▶ Data shown:
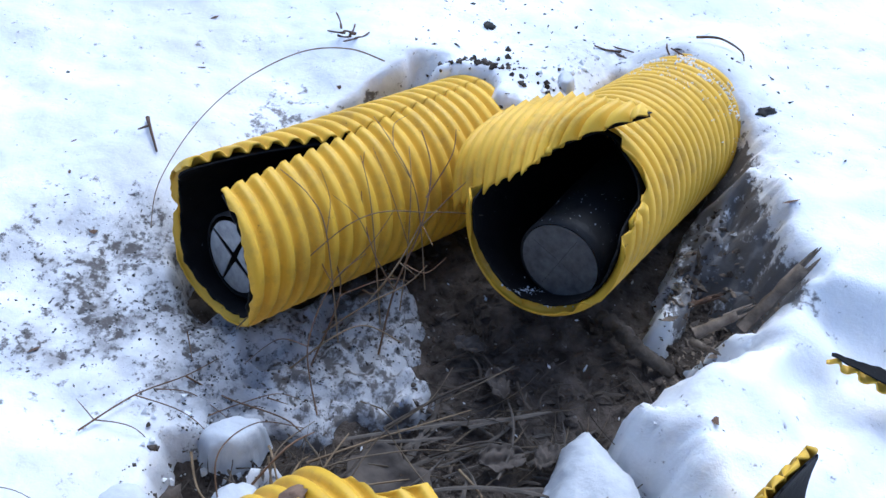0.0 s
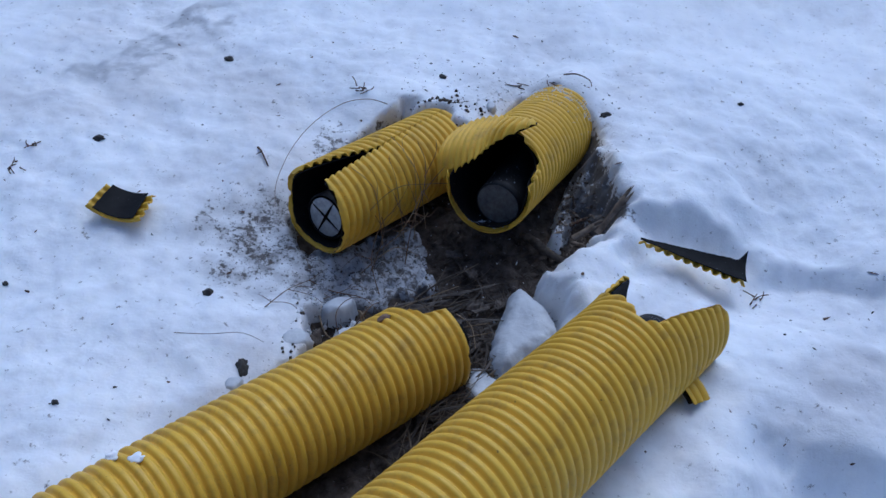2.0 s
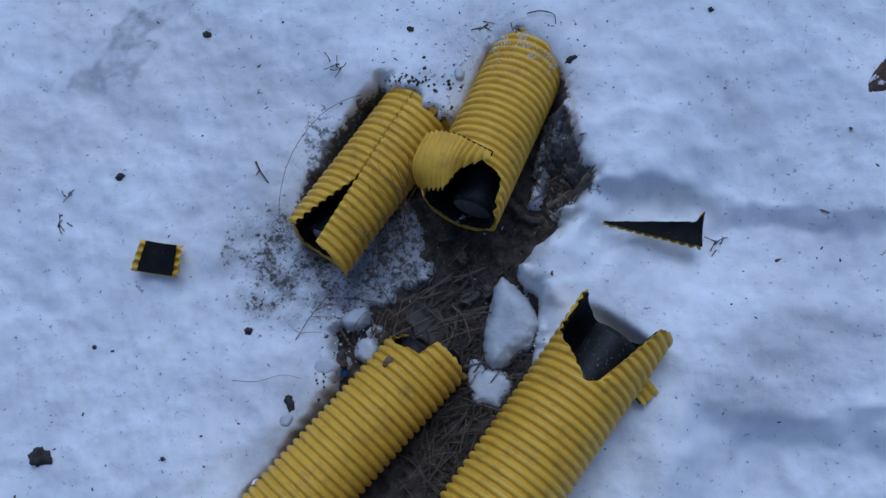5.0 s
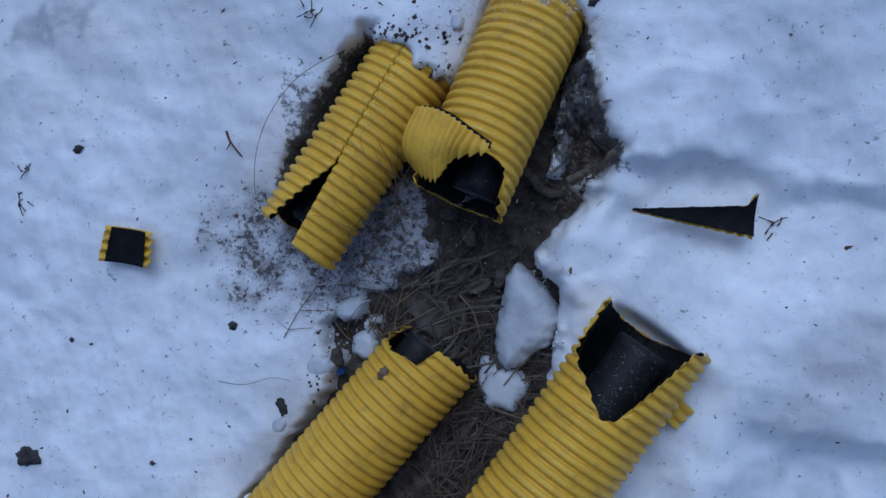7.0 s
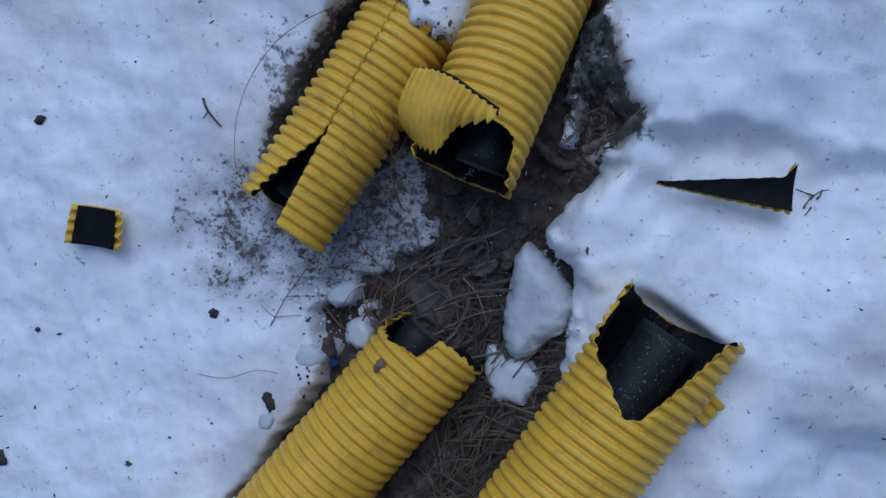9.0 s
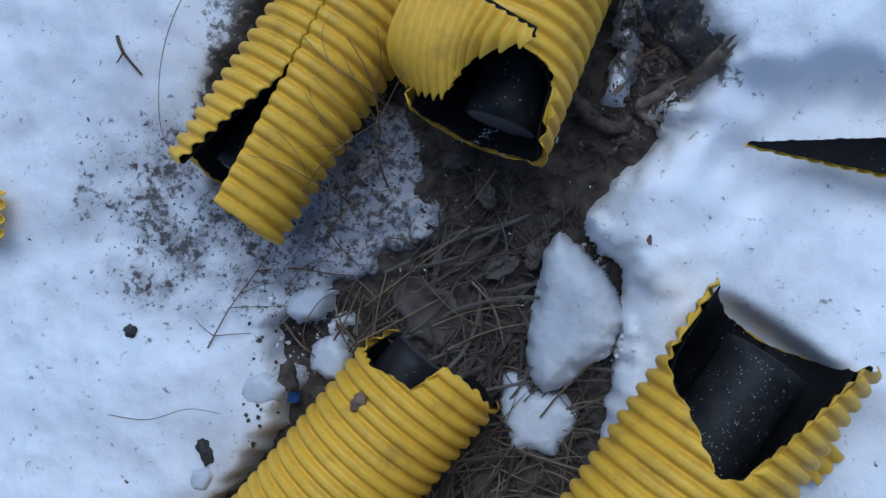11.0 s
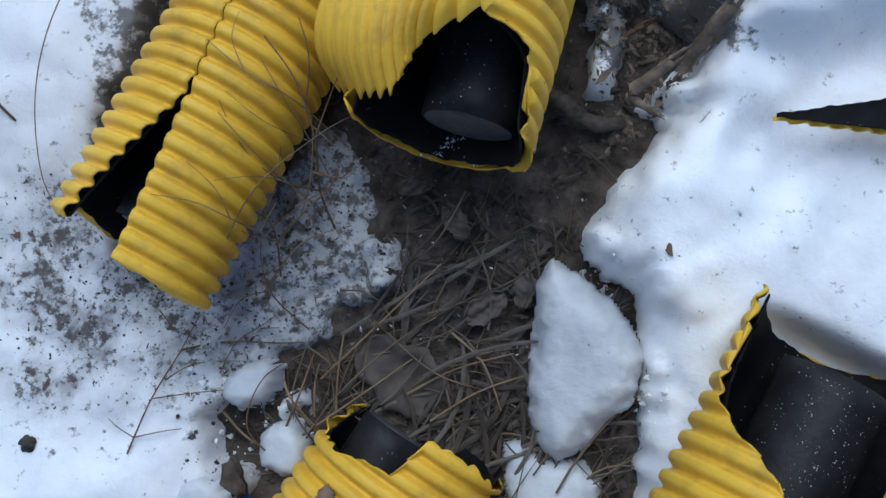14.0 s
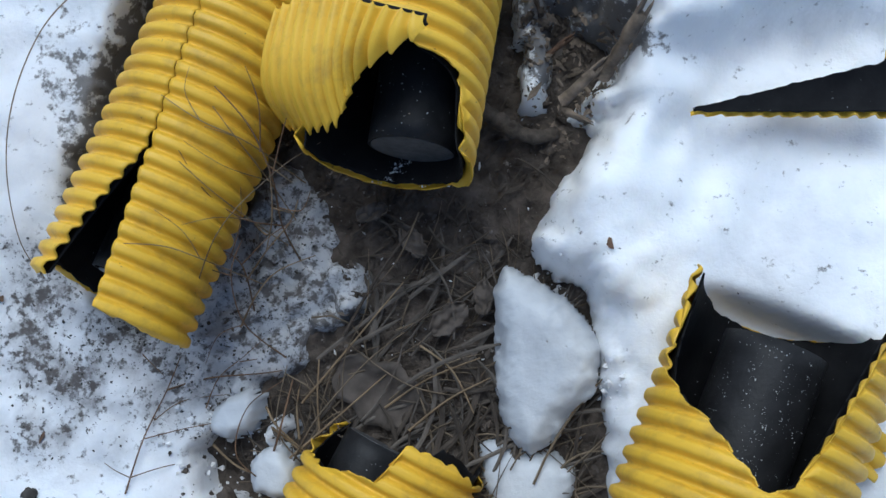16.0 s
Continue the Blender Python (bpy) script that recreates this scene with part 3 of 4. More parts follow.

▶ Written request:
Quote everything in the listing above exactly; pictures are the only thing to omit.

▶ Solution for this exercise:
0.0 s
2.0 s
5.0 s
7.0 s
9.0 s
11.0 s
14.0 s
16.0 s
Continue the Blender Python (bpy) script that recreates this scene with part 3 of 4. More parts follow.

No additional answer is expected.